Gold Technical Report: Gold traded in a narrow range yesterday closing with a DOJI signaling indecision. It has been on a decline mode since beginning of the new year and closed below support of 10 days Exponential Moving Average for a consecutive day, in last 15 trading sessions. Earlier it had struggled and come out of upper range maintained by the market for earlier few sessions looking poised to touch 2100 again. Recently it witnessed volatile movements when it crossed above 2100 mark upside on 4th Dec and also drifted down below 1980 on 12th Dec. The short term Stochastics Oscillator is at 33 (it is considered overbought when above 80 and oversold when below 20) and Relative Strength Index (RSI) is at 53 (it is considered overbought when above 70 and oversold when below 30).

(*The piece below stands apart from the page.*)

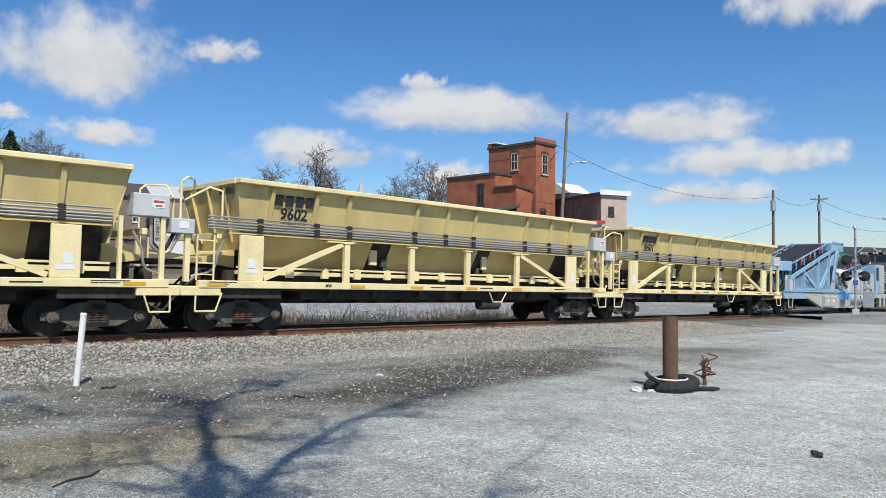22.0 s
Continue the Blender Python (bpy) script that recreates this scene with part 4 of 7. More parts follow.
    if v > 0:
        sh = [[(-3.75, 2.95), (-3.95, 3.05), (-4.15, 2.92), (-4.0, 3.3), (-3.85, 3.58), (-4.15, 3.58), (-4.35, 3.2), (-4.42, 2.95), (-4.62, 2.95), (-4.62, 3.58), (-4.4, 3.58)][:6] + [(-3.4, 3.62)],
              [(-4.2, 2.92), (-4.4, 2.92), (-4.55, 3.3), (-4.7, 2.92), (-4.95, 2.92), (-4.95, 3.6), (-4.75, 3.6), (-4.62, 3.25), (-4.45, 3.6), (-4.2, 3.6)],
              [(-5.05, 2.92), (-5.85, 2.92), (-5.95, 3.0), (-5.95, 3.26), (-5.35, 3.34), (-5.35, 3.42), (-5.95, 3.44), (-5.88, 3.6), (-5.12, 3.6), (-5.02, 3.5), (-5.02, 3.28), (-5.6, 3.2), (-5.6, 3.12), (-5.05, 3.1)]]
        wb = ((-3.62, -5.28, 2.50, 2.74), (-3.55, -5.52, 2.20, 2.44))
    else:
        sh = [[(-3.3, 3.62), (-2.95, 3.58), (-2.75, 2.92), (-2.95, 3.05), (-3.15, 2.95), (-3.0, 3.3)],
              [(-2.5, 2.92), (-2.5, 3.6), (-2.25, 3.6), (-2.1, 3.25), (-2.0, 3.6), (-1.78, 3.6), (-1.78, 2.92), (-2.0, 2.92), (-2.2, 3.3), (-2.3, 2.92)],
              [(-1.68, 3.1), (-1.1, 3.12), (-1.1, 3.2), (-1.68, 3.28), (-1.68, 3.5), (-1.58, 3.6), (-0.85, 3.6), (-0.78, 3.44), (-1.35, 3.42), (-1.35, 3.34), (-0.78, 3.26), (-0.78, 3.0), (-0.88, 2.92), (-1.65, 2.92)]]
        wb = ((-2.9, -1.3, 2.50, 2.74), (-3.0, -1.05, 2.20, 2.44))
    for q in sh:
        part("emblem_shape", prism(q, "y", y, y + v * 0.008), trim, t)
    for a, b, c, d in wb:
        n = 7
        for k in range(n):
            x0 = a + (b - a) * k / n
            x1 = a + (b - a) * (k + 0.74) / n
            s = 0.06 if v < 0 else -0.06
            part("name_bar", prism([(x0, c), (x1, c), (x1 + s, d), (x0 + s, d)], "y", y, y + v * 0.008), trim, t)
    CARS.append((t, o_mid, 6.0, -7.55, turned))
    return t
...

Silver Technical Report: Silver prices also remained rangebound yesterday after a decline for five straight trading sessions earlier. Day before yesterday it breached the support of 10 days Exponential Moving Average and fell further forcefully crossing below all 50,100 and 200 days Exponential Moving Averages on closing basis in a single day. Thus it It has fully reversed the upmove of 13th Dec when it had crossed above all these averages to later hit 25.88 intra day high which now becomes the next target. The Short term Stochastics Oscillator is at 21 and Relative Strength Index near 40.
Fundamental Report: The Gold prices continue with its struggle to gain any meaningful direction and remains confined in a narrow trading band below the $2,050 level. Traders seem reluctant to place aggressive directional bets and prefer to wait for the release of the official monthly employment details from the United States (US). The popularly known Nonfarm Payrolls (NFP) report will be looked upon for more clarity on the Federal Reserve’s future policy decisions, which, in turn, will play a key role in determining the near-term trajectory for the non-yielding yellow metal. Yesterday’s upbeat US labor market reports forced investors to scale back their expectations for a more aggressive policy easing by the US central bank. The Automatic Data Processing (ADP) reported on Thursday that US private-sector employers added 164K jobs in December as against 115K expected. Adding to this, a report published by the US Department of Labor (DOL) showed that Jobless Claims fell more than expected, to 202K. This remains supportive of elevated US Treasury bond yields, which act as a tailwind for the US Dollar (USD) and cap gains for the Gold price. The downside, however, seems limited in the wake of the prevalent cautious market mood, which tends to benefit the precious metal’s safe-haven status.